From the late 1930's onwards, Hollywood film again serve as a bellwether on changing American attitudes towards China; for now you saw Chinese as doctors or respectable businessmen and educated women raising money for the Chinese fighting the common enemy Japan, along side the usual stereotypes. And of course Chinese Americans volunteered to fight in the US army, navy, and airforce.
After the end of the 'good war', things returned to business as usual but some Chinese American servicemen took advantage of the GI Bill to advance economically and socially. But on the whole, Chinatowns remained ghettos with all that meant for jobs, education, and health.
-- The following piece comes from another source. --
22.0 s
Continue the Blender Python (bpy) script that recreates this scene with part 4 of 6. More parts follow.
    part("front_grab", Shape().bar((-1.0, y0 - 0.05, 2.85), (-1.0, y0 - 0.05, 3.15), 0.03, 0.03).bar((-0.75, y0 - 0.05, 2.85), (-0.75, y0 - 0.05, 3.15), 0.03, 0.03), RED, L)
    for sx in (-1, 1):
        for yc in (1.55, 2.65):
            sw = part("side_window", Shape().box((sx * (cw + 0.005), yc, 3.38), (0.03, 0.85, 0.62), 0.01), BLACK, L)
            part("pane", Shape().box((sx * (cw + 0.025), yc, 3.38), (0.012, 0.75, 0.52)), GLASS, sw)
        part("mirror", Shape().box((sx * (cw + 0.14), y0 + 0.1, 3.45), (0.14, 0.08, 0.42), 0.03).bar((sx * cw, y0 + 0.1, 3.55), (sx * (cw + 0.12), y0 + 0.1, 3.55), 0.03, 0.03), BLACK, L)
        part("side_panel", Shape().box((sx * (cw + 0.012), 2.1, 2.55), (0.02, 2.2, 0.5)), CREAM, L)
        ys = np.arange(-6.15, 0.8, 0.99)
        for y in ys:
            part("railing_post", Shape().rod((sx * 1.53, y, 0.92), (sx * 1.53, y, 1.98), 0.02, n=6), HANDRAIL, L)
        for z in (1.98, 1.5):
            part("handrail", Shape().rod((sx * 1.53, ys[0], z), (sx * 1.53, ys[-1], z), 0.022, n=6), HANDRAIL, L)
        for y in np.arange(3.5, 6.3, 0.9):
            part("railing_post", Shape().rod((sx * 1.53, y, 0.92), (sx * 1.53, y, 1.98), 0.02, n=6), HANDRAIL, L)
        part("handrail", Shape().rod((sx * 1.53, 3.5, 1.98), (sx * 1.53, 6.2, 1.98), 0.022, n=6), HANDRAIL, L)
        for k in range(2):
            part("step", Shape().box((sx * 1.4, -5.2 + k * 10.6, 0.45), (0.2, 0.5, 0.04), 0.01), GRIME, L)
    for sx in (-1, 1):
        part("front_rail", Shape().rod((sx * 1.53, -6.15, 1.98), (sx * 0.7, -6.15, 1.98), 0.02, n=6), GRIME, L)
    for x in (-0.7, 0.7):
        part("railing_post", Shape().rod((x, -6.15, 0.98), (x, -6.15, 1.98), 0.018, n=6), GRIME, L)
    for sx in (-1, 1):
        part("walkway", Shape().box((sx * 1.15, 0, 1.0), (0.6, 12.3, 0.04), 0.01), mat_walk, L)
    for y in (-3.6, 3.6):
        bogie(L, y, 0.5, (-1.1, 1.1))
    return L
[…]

The triumph of Mao Tze Tung in 1949 brought new years of threats to the Chinese in America.
A question of loyalty to Chang on Taiwan or treasonous allegiance to Mao on the mainland. The Chinese volunteer troops in the Korean War mated the US' troops to roll back Communism in Asia brought more suspicion on the growing Chinese American community. Yet, the McCarren-Walter Act of 1952 and more importantly the Immigration Act of 1965 opened wide the doors to what is called 'the second wave of Chinese immigration'. Ironically America's war in Vietnam coupled with the anti-war movement and ethnic studies exposed to public view the hidden history of Asians in America. It's not for nothing the sudden popularity of kung fu films where the hero alone with his wits and his brawn outwit opponents equipped with the latest technology, or the misguided romance with Mao's Cultural Revolution, or the reading of the I Ching or embrace of Buddhism as a panacea to a US gone off the rails.
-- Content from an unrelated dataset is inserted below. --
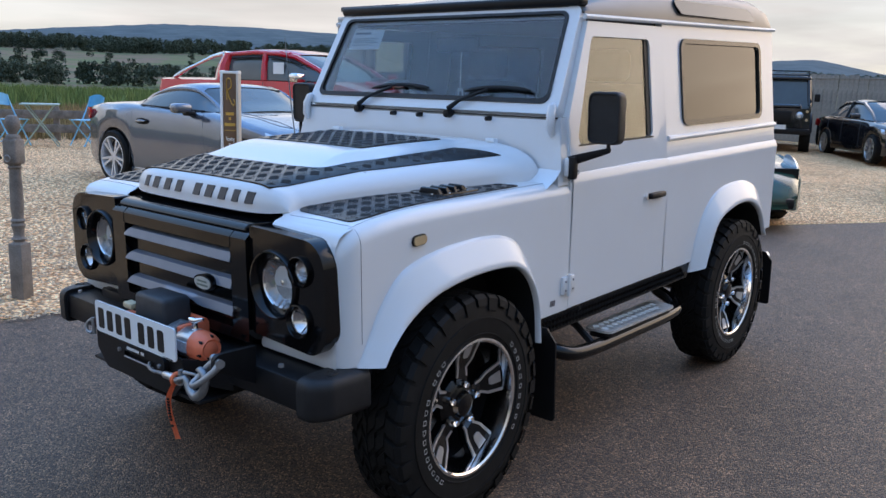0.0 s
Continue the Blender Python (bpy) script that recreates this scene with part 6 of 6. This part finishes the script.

The influx of more Chinese disrupted older patterns of leadership in the Chinatowns, made more complex class and regional distinctions, and hastened assimilation, on one hand, and the other with Nixon's trip to China in 1972, official Washington finally recognized China and not Taiwan as the spokesman for China not only normalized relations but sent a shiver of pride through this 'despised race' that the country of emigration put the land of their ancestors on an equal footing with itself. The expulsion of Chinese Vietnamese by Hanoi and the clandestine emigration of Malaysian Chinese to escape racial and economic discrimination increased the growing number of Chinese in the US.
A third wave came after Tiananmen in 1989, which began a brain drain of China's best and brightest as well as less well educated Chinese. The recent migrant held tightly on to the image of America as the 'Gold Mountain', of riches and opportunities which China would never offer them. And the American born and the immigrant Chinese became known as the 'model minority' for their embrace of the virtues America proclaimed-hard work, self reliance, the family, etc. At the same time with the influx of more immigrants the old evils of the sweat shops, prostitution, indentured servititude, gang warfare, and extortion began reappearing in expanding Chinatowns. Not so suddenly old Nativist prejudices reasserted themselves in Harvard and Berkeley for example, setting limits on Asian enrolment. Despite the protection of the law, these prejudices remain.
Today Chinese in America represent 1,17 per cent of the population and they're are a vibrant part of the US.